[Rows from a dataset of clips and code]
>> START
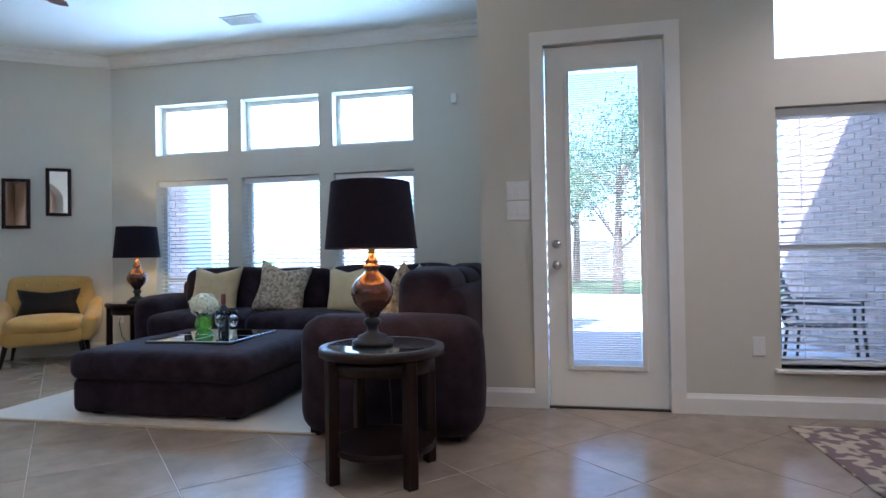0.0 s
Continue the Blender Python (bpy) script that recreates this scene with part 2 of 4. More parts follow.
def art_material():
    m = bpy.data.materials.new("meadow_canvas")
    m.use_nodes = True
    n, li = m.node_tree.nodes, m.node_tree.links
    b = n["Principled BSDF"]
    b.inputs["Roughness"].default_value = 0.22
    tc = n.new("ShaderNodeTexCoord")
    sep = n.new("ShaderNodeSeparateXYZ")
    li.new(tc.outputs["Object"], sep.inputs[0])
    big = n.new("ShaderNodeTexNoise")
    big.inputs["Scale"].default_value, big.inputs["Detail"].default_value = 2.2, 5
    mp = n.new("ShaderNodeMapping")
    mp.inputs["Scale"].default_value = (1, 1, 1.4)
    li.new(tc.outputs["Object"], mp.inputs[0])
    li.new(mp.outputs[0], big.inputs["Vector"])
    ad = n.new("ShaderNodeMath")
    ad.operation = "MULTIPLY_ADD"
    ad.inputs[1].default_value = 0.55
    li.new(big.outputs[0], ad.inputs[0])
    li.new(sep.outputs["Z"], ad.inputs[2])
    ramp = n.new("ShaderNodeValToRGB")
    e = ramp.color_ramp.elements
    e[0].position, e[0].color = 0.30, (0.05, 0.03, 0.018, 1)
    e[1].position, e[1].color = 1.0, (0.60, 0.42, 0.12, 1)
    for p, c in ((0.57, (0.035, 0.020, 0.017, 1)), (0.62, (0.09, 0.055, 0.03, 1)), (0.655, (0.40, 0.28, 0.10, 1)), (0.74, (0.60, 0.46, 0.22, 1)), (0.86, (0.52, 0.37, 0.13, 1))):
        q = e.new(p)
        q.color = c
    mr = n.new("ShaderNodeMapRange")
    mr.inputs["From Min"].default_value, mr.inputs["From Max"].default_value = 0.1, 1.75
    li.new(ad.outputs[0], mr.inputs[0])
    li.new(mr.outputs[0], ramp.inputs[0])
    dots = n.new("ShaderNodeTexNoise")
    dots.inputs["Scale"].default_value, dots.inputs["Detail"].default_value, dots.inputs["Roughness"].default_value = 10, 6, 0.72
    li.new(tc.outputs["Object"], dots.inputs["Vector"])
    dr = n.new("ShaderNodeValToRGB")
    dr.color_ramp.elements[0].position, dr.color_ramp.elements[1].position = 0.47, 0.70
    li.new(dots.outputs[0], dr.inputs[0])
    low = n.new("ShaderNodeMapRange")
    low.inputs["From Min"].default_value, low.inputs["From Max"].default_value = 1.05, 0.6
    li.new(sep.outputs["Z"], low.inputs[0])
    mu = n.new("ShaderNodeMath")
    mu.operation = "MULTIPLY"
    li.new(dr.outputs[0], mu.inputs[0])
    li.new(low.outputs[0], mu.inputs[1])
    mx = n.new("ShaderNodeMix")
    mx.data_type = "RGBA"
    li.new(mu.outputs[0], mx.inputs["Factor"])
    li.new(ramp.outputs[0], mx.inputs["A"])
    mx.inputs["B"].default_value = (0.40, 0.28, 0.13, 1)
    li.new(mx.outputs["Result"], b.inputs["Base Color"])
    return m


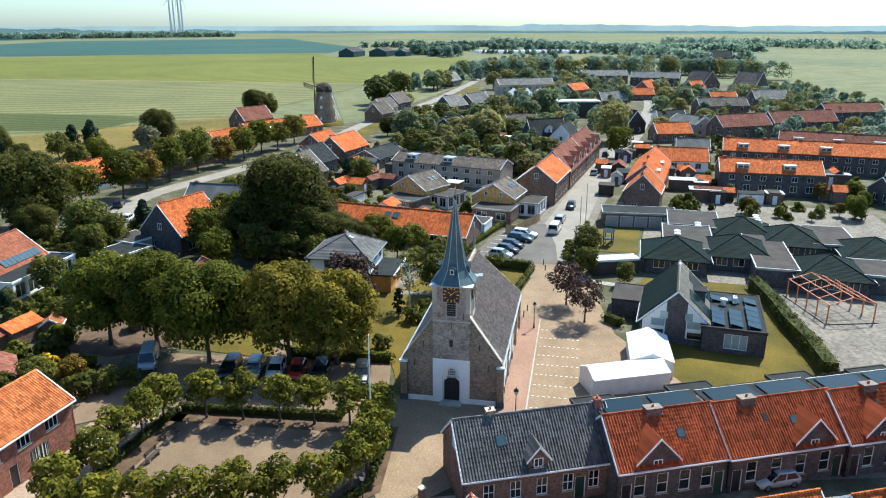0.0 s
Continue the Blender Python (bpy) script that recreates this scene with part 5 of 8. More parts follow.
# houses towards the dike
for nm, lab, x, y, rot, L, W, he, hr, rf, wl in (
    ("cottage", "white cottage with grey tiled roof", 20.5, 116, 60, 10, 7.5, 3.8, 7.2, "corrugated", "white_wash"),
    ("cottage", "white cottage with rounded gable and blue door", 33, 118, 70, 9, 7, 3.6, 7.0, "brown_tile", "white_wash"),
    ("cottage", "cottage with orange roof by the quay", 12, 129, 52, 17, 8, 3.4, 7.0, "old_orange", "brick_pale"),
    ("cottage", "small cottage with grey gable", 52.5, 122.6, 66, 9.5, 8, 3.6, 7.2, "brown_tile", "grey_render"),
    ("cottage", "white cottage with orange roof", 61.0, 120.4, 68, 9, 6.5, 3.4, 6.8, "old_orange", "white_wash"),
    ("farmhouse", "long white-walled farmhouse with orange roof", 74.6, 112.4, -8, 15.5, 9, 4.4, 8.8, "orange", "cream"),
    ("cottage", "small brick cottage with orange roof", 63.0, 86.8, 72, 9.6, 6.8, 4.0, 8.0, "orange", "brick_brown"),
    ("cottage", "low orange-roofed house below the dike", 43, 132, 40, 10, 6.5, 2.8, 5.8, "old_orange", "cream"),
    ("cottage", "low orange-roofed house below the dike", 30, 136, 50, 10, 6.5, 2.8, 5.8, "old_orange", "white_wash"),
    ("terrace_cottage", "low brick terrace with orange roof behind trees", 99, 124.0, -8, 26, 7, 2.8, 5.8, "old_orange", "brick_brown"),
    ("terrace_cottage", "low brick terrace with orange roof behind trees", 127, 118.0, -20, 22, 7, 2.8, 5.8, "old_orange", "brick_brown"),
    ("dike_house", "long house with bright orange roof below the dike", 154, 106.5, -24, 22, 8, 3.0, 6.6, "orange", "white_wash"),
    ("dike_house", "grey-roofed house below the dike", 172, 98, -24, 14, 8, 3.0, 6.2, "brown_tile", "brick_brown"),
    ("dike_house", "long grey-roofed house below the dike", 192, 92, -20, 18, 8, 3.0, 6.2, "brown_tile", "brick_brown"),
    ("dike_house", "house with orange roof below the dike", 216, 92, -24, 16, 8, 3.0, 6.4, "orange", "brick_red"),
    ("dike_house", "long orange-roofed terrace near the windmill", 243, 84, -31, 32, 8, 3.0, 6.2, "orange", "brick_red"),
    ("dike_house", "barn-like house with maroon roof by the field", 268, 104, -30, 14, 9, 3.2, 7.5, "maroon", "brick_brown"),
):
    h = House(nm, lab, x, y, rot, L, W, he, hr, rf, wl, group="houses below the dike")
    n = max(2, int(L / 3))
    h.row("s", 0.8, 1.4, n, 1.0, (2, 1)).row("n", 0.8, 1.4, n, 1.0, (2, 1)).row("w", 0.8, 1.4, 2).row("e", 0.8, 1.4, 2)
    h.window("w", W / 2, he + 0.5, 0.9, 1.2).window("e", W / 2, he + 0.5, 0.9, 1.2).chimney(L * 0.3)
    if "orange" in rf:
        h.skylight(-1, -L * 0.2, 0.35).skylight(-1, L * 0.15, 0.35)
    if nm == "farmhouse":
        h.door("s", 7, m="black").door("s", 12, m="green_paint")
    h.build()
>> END
_Stated goal:_ Write out all the entries word for word, but skip any images.

_The answer:_
0.0 s
Continue the Blender Python (bpy) script that recreates this scene with part 2 of 4. More parts follow.
def art_material():
    m = bpy.data.materials.new("meadow_canvas")
    m.use_nodes = True
    n, li = m.node_tree.nodes, m.node_tree.links
    b = n["Principled BSDF"]
    b.inputs["Roughness"].default_value = 0.22
    tc = n.new("ShaderNodeTexCoord")
    sep = n.new("ShaderNodeSeparateXYZ")
    li.new(tc.outputs["Object"], sep.inputs[0])
    big = n.new("ShaderNodeTexNoise")
    big.inputs["Scale"].default_value, big.inputs["Detail"].default_value = 2.2, 5
    mp = n.new("ShaderNodeMapping")
    mp.inputs["Scale"].default_value = (1, 1, 1.4)
    li.new(tc.outputs["Object"], mp.inputs[0])
    li.new(mp.outputs[0], big.inputs["Vector"])
    ad = n.new("ShaderNodeMath")
    ad.operation = "MULTIPLY_ADD"
    ad.inputs[1].default_value = 0.55
    li.new(big.outputs[0], ad.inputs[0])
    li.new(sep.outputs["Z"], ad.inputs[2])
    ramp = n.new("ShaderNodeValToRGB")
    e = ramp.color_ramp.elements
    e[0].position, e[0].color = 0.30, (0.05, 0.03, 0.018, 1)
    e[1].position, e[1].color = 1.0, (0.60, 0.42, 0.12, 1)
    for p, c in ((0.57, (0.035, 0.020, 0.017, 1)), (0.62, (0.09, 0.055, 0.03, 1)), (0.655, (0.40, 0.28, 0.10, 1)), (0.74, (0.60, 0.46, 0.22, 1)), (0.86, (0.52, 0.37, 0.13, 1))):
        q = e.new(p)
        q.color = c
    mr = n.new("ShaderNodeMapRange")
    mr.inputs["From Min"].default_value, mr.inputs["From Max"].default_value = 0.1, 1.75
    li.new(ad.outputs[0], mr.inputs[0])
    li.new(mr.outputs[0], ramp.inputs[0])
    dots = n.new("ShaderNodeTexNoise")
    dots.inputs["Scale"].default_value, dots.inputs["Detail"].default_value, dots.inputs["Roughness"].default_value = 10, 6, 0.72
    li.new(tc.outputs["Object"], dots.inputs["Vector"])
    dr = n.new("ShaderNodeValToRGB")
    dr.color_ramp.elements[0].position, dr.color_ramp.elements[1].position = 0.47, 0.70
    li.new(dots.outputs[0], dr.inputs[0])
    low = n.new("ShaderNodeMapRange")
    low.inputs["From Min"].default_value, low.inputs["From Max"].default_value = 1.05, 0.6
    li.new(sep.outputs["Z"], low.inputs[0])
    mu = n.new("ShaderNodeMath")
    mu.operation = "MULTIPLY"
    li.new(dr.outputs[0], mu.inputs[0])
    li.new(low.outputs[0], mu.inputs[1])
    mx = n.new("ShaderNodeMix")
    mx.data_type = "RGBA"
    li.new(mu.outputs[0], mx.inputs["Factor"])
    li.new(ramp.outputs[0], mx.inputs["A"])
    mx.inputs["B"].default_value = (0.40, 0.28, 0.13, 1)
    li.new(mx.outputs["Result"], b.inputs["Base Color"])
    return m


0.0 s
Continue the Blender Python (bpy) script that recreates this scene with part 5 of 8. More parts follow.
# houses towards the dike
for nm, lab, x, y, rot, L, W, he, hr, rf, wl in (
    ("cottage", "white cottage with grey tiled roof", 20.5, 116, 60, 10, 7.5, 3.8, 7.2, "corrugated", "white_wash"),
    ("cottage", "white cottage with rounded gable and blue door", 33, 118, 70, 9, 7, 3.6, 7.0, "brown_tile", "white_wash"),
    ("cottage", "cottage with orange roof by the quay", 12, 129, 52, 17, 8, 3.4, 7.0, "old_orange", "brick_pale"),
    ("cottage", "small cottage with grey gable", 52.5, 122.6, 66, 9.5, 8, 3.6, 7.2, "brown_tile", "grey_render"),
    ("cottage", "white cottage with orange roof", 61.0, 120.4, 68, 9, 6.5, 3.4, 6.8, "old_orange", "white_wash"),
    ("farmhouse", "long white-walled farmhouse with orange roof", 74.6, 112.4, -8, 15.5, 9, 4.4, 8.8, "orange", "cream"),
    ("cottage", "small brick cottage with orange roof", 63.0, 86.8, 72, 9.6, 6.8, 4.0, 8.0, "orange", "brick_brown"),
    ("cottage", "low orange-roofed house below the dike", 43, 132, 40, 10, 6.5, 2.8, 5.8, "old_orange", "cream"),
    ("cottage", "low orange-roofed house below the dike", 30, 136, 50, 10, 6.5, 2.8, 5.8, "old_orange", "white_wash"),
    ("terrace_cottage", "low brick terrace with orange roof behind trees", 99, 124.0, -8, 26, 7, 2.8, 5.8, "old_orange", "brick_brown"),
    ("terrace_cottage", "low brick terrace with orange roof behind trees", 127, 118.0, -20, 22, 7, 2.8, 5.8, "old_orange", "brick_brown"),
    ("dike_house", "long house with bright orange roof below the dike", 154, 106.5, -24, 22, 8, 3.0, 6.6, "orange", "white_wash"),
    ("dike_house", "grey-roofed house below the dike", 172, 98, -24, 14, 8, 3.0, 6.2, "brown_tile", "brick_brown"),
    ("dike_house", "long grey-roofed house below the dike", 192, 92, -20, 18, 8, 3.0, 6.2, "brown_tile", "brick_brown"),
    ("dike_house", "house with orange roof below the dike", 216, 92, -24, 16, 8, 3.0, 6.4, "orange", "brick_red"),
    ("dike_house", "long orange-roofed terrace near the windmill", 243, 84, -31, 32, 8, 3.0, 6.2, "orange", "brick_red"),
    ("dike_house", "barn-like house with maroon roof by the field", 268, 104, -30, 14, 9, 3.2, 7.5, "maroon", "brick_brown"),
):
    h = House(nm, lab, x, y, rot, L, W, he, hr, rf, wl, group="houses below the dike")
    n = max(2, int(L / 3))
    h.row("s", 0.8, 1.4, n, 1.0, (2, 1)).row("n", 0.8, 1.4, n, 1.0, (2, 1)).row("w", 0.8, 1.4, 2).row("e", 0.8, 1.4, 2)
    h.window("w", W / 2, he + 0.5, 0.9, 1.2).window("e", W / 2, he + 0.5, 0.9, 1.2).chimney(L * 0.3)
    if "orange" in rf:
        h.skylight(-1, -L * 0.2, 0.35).skylight(-1, L * 0.15, 0.35)
    if nm == "farmhouse":
        h.door("s", 7, m="black").door("s", 12, m="green_paint")
    h.build()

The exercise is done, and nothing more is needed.